The two-hundred-pound mounds of black sand beneath each of these sculptures nod to Felix González-Torres’s poetic piles of candy and suggest a body’s worth of ashes anchoring fragile, unprotected archives of unstable evidence. The wood boxes themselves call to mind the spare containers in which the bodies of those who died from AIDS in the ’80s—often estranged from those who were legally recognized as family, forced into indigence, or otherwise unclaimed—were buried in unmarked potter’s fields. They also evoke intimate world-building spaces or expressions of a kind of fandom—like Max Ewing’s legendary 1928 installation, “Gallery of Extraordinary Portraits,” a photo-covered walk-in closet—where queer life could be safely and semiprivately conjured and celebrated.

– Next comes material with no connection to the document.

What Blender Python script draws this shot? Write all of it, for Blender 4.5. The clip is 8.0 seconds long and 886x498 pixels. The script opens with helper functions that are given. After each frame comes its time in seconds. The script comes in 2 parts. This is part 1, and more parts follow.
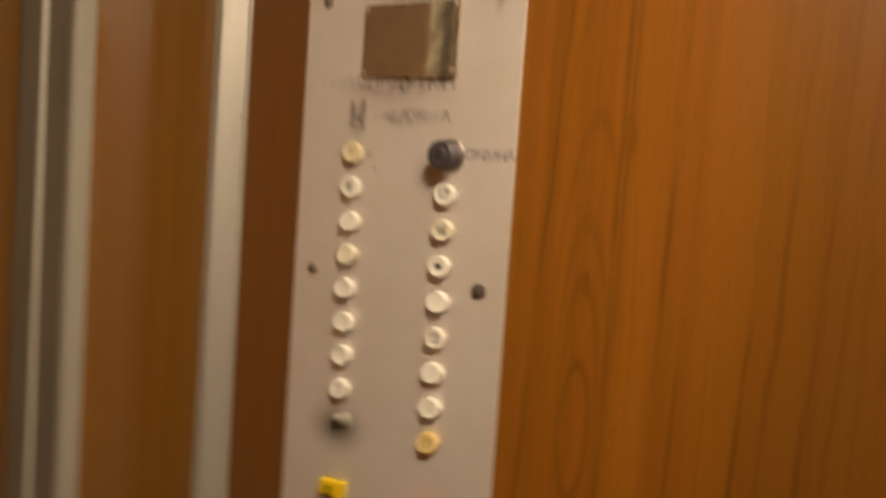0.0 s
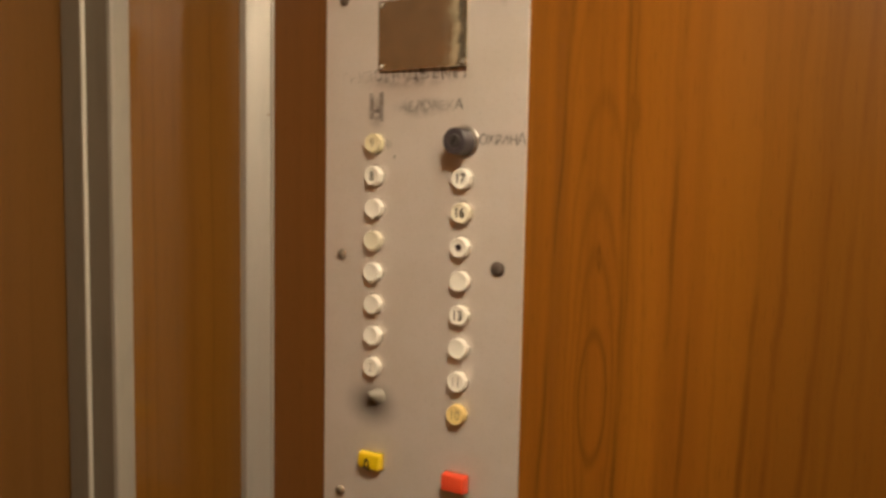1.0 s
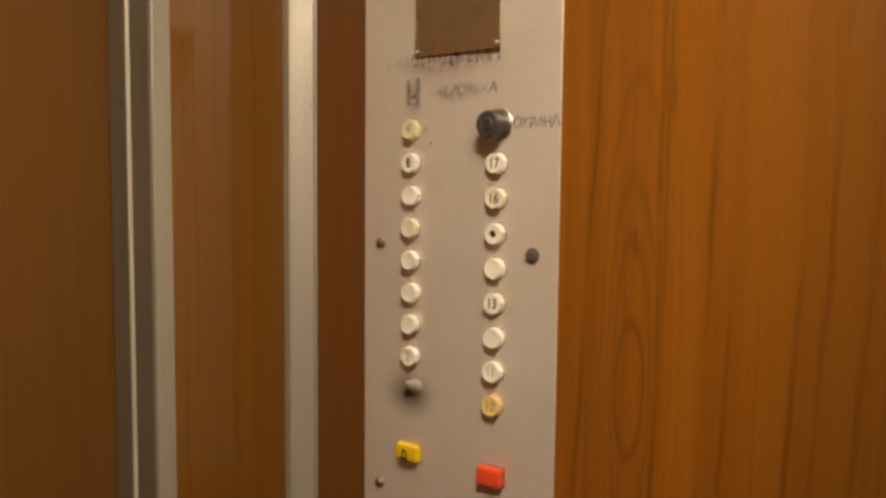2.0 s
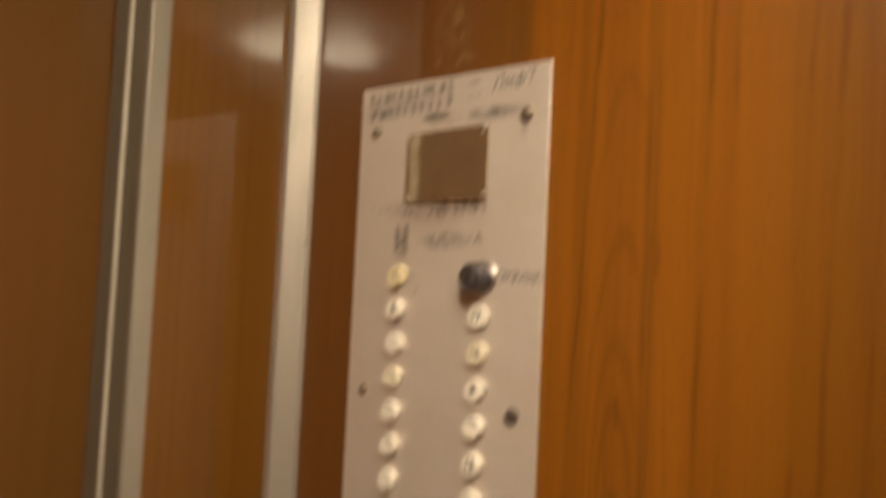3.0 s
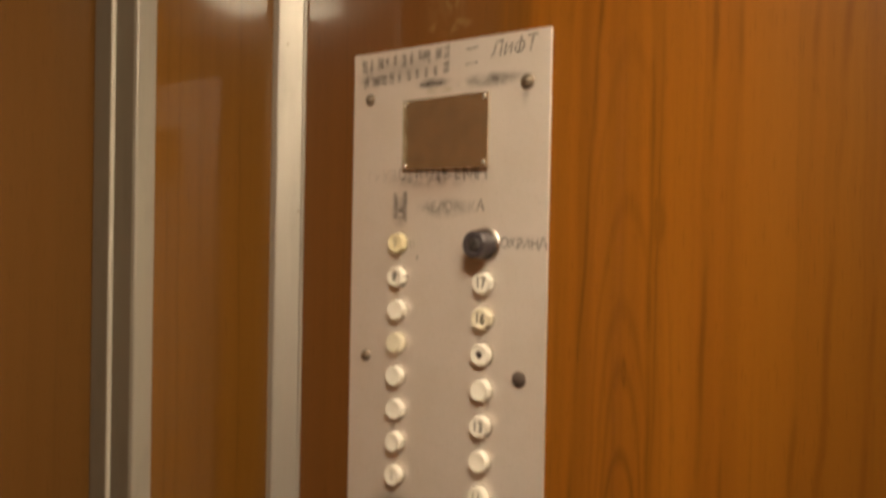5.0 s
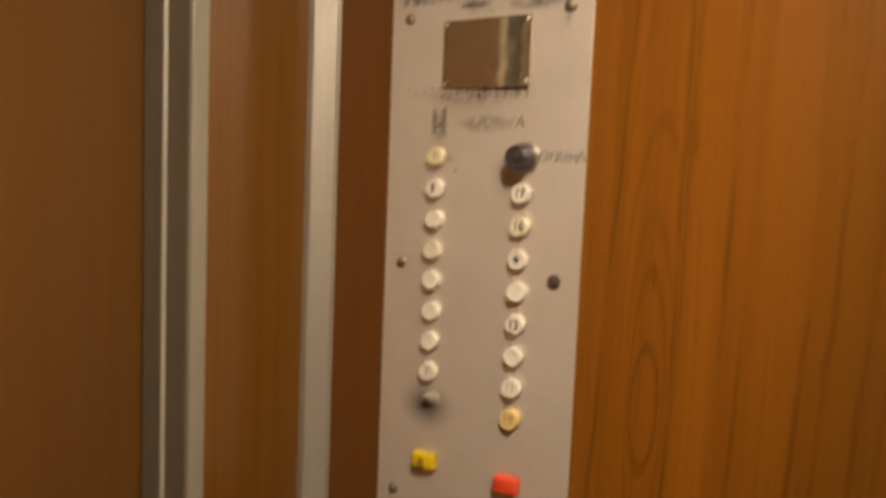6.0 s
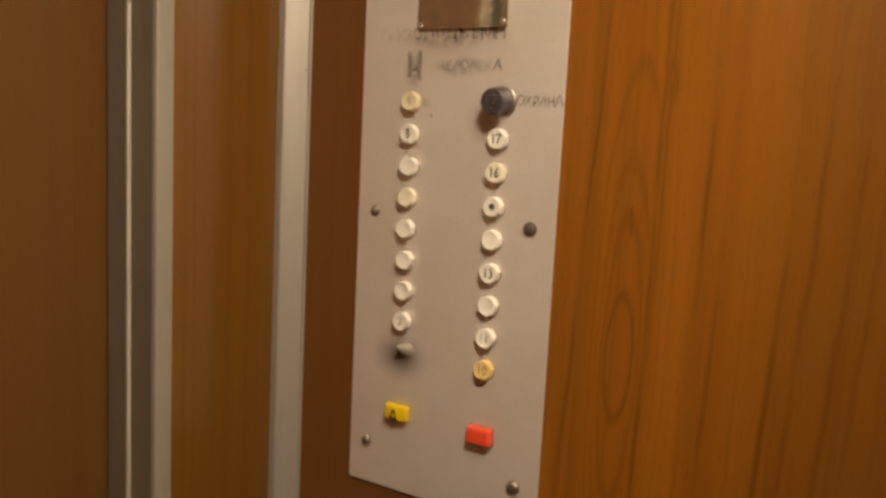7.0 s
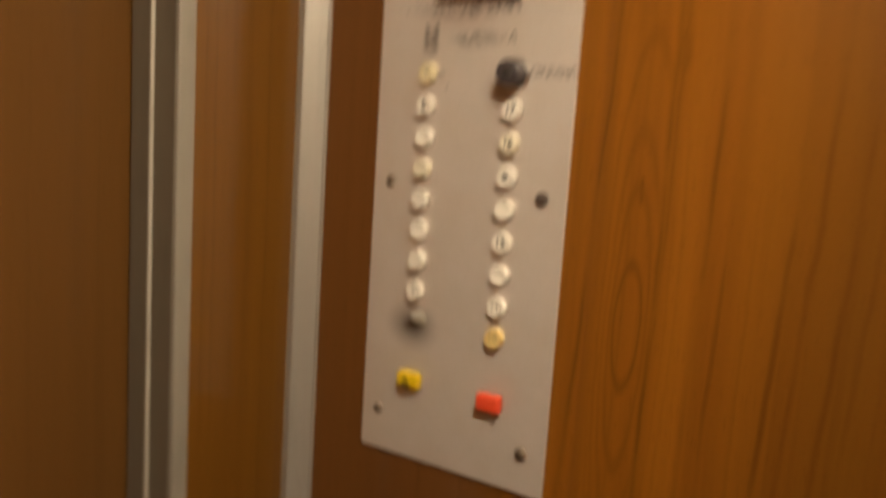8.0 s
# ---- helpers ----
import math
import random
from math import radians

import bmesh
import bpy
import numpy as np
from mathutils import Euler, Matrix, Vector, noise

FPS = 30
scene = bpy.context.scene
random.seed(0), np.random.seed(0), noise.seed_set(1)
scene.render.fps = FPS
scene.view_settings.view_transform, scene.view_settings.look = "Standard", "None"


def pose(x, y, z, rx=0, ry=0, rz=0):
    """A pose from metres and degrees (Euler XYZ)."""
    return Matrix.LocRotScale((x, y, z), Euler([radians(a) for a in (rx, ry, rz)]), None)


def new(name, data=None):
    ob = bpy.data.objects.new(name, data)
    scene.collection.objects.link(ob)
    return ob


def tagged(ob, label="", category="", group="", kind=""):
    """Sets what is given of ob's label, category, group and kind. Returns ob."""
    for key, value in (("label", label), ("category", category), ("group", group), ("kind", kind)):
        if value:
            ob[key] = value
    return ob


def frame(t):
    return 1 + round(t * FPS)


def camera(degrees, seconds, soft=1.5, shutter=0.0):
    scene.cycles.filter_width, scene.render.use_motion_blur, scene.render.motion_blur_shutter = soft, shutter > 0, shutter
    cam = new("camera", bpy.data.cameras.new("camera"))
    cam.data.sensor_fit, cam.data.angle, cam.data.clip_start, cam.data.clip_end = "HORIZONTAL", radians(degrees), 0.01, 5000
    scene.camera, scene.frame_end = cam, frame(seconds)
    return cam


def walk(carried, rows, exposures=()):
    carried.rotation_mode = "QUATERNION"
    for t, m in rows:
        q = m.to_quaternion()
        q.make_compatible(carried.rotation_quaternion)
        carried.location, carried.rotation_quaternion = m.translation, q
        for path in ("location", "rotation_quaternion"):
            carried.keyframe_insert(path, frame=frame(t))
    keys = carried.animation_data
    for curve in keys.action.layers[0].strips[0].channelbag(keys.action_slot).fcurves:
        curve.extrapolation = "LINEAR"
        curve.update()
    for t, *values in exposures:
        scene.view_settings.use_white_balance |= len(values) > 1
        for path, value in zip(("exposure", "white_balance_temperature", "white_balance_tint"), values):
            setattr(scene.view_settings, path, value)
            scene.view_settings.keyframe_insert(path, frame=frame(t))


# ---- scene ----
cam = camera(58.1, 8.0, soft=3.0, shutter=0.9)
PATH = [
    (0, pose(0.3341, -0.5554, 1.5654, 86.459, -3.960, 27.933)),
    (0.1, pose(0.3240, -0.5845, 1.5760, 85.678, -2.420, 26.704)),
    (0.3, pose(0.3331, -0.5655, 1.5743, 84.447, -1.113, 27.888)),
    (0.5, pose(0.3443, -0.5675, 1.5750, 85.633, 0.072, 29.878)),
    (0.7, pose(0.3602, -0.5792, 1.5770, 84.486, 1.118, 30.733)),
    (1, pose(0.3656, -0.5754, 1.5669, 85.180, -1.049, 30.775)),
    (1.2, pose(0.3588, -0.5901, 1.5714, 83.482, -1.087, 31.390)),
    (2.3, pose(0.4135, -0.5206, 1.5453, 86.650, 0.534, 39.370)),
    (2.5, pose(0.4200, -0.5111, 1.5518, 87.290, 0.811, 40.381)),
    (2.7, pose(0.4210, -0.4991, 1.5570, 89.366, -1.185, 40.640)),
    (2.9, pose(0.4182, -0.5078, 1.5802, 91.922, -1.772, 40.296)),
    (3, pose(0.4207, -0.4944, 1.5877, 93.039, -2.769, 40.221)),
    (3.1, pose(0.4213, -0.4918, 1.6116, 93.304, -1.454, 39.143)),
    (3.3, pose(0.4214, -0.5081, 1.6159, 94.440, -2.088, 38.619)),
    (3.5, pose(0.4117, -0.5056, 1.6207, 95.351, -2.342, 36.773)),
    (3.7, pose(0.4080, -0.5180, 1.6187, 95.735, -2.104, 35.167)),
    (4, pose(0.4037, -0.5163, 1.6167, 94.029, -2.403, 35.936)),
    (4.2, pose(0.4009, -0.5255, 1.6117, 93.366, -2.021, 35.945)),
    (4.5, pose(0.4000, -0.5129, 1.6026, 91.991, -2.128, 36.070)),
    (4.7, pose(0.3970, -0.5181, 1.6085, 91.004, -1.470, 36.970)),
    (5.8, pose(0.3675, -0.5807, 1.5781, 85.232, -2.672, 33.580)),
    (5.9, pose(0.3596, -0.5992, 1.5803, 85.292, -2.427, 32.272)),
    (6, pose(0.3570, -0.6131, 1.5809, 84.856, -2.330, 32.905)),
    (6.2, pose(0.3568, -0.6120, 1.5815, 82.017, -2.539, 33.022)),
    (6.5, pose(0.3544, -0.6042, 1.5638, 81.463, -1.713, 33.516)),
    (6.8, pose(0.3530, -0.6014, 1.5635, 81.515, -3.076, 31.779)),
    (7, pose(0.3583, -0.5952, 1.5600, 82.772, -2.891, 31.906)),
    (7.2, pose(0.3635, -0.5978, 1.5699, 83.052, -2.581, 32.750)),
    (7.4, pose(0.3634, -0.6092, 1.5697, 83.273, -1.185, 32.441)),
    (7.5, pose(0.3666, -0.6037, 1.5604, 83.754, -2.055, 32.310)),
    (7.6, pose(0.3727, -0.6013, 1.5636, 84.415, -1.060, 32.773)),
    (7.9, pose(0.3695, -0.6202, 1.5559, 82.942, -1.843, 32.306)),
    (8, pose(0.3732, -0.6025, 1.5414, 82.191, -3.707, 33.589)),
]
EXPOSURES = [(0.0, 0.0), (8.0, 0.0)]
walk(cam, PATH, EXPOSURES)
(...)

On the walls opposite the sculptures are two large-scale horizontal adhesive pigment prints that feature, respectively, details from unspecified high school yearbooks from 1953 through ’64, and a black-and-white photo from an undated and unattributed negative. In the latter, a young man dressed in dark, wide-legged pants resembling a sailor’s trousers smiles broadly while carrying another man in his arms. In the former, the cropped yearbook shots locate potential indications of queer relations: a group of young men streaking at night across a lawn; portraits of four male students grouped on a page; loving inscriptions in which students wish each other “the best to you in the future.” Krueger zooms in on these nearly imperceptible moments as if to accord them overdue care and attention, while also underscoring their tenuousness, or the possibility that these relations may not be what they seem. A hand aiming a gun appears amid the selection—a jarring symbol presaging violence. The image forces us immediately out of the curated past and into the present, where “don’t say gay” and anti-trans bills are not headlines from faded clippings but the news of the day, like a gun handled by school boys and all too likely to fire. Mounted on top of both these works, black brackets hold lit candles, adding a memorial air.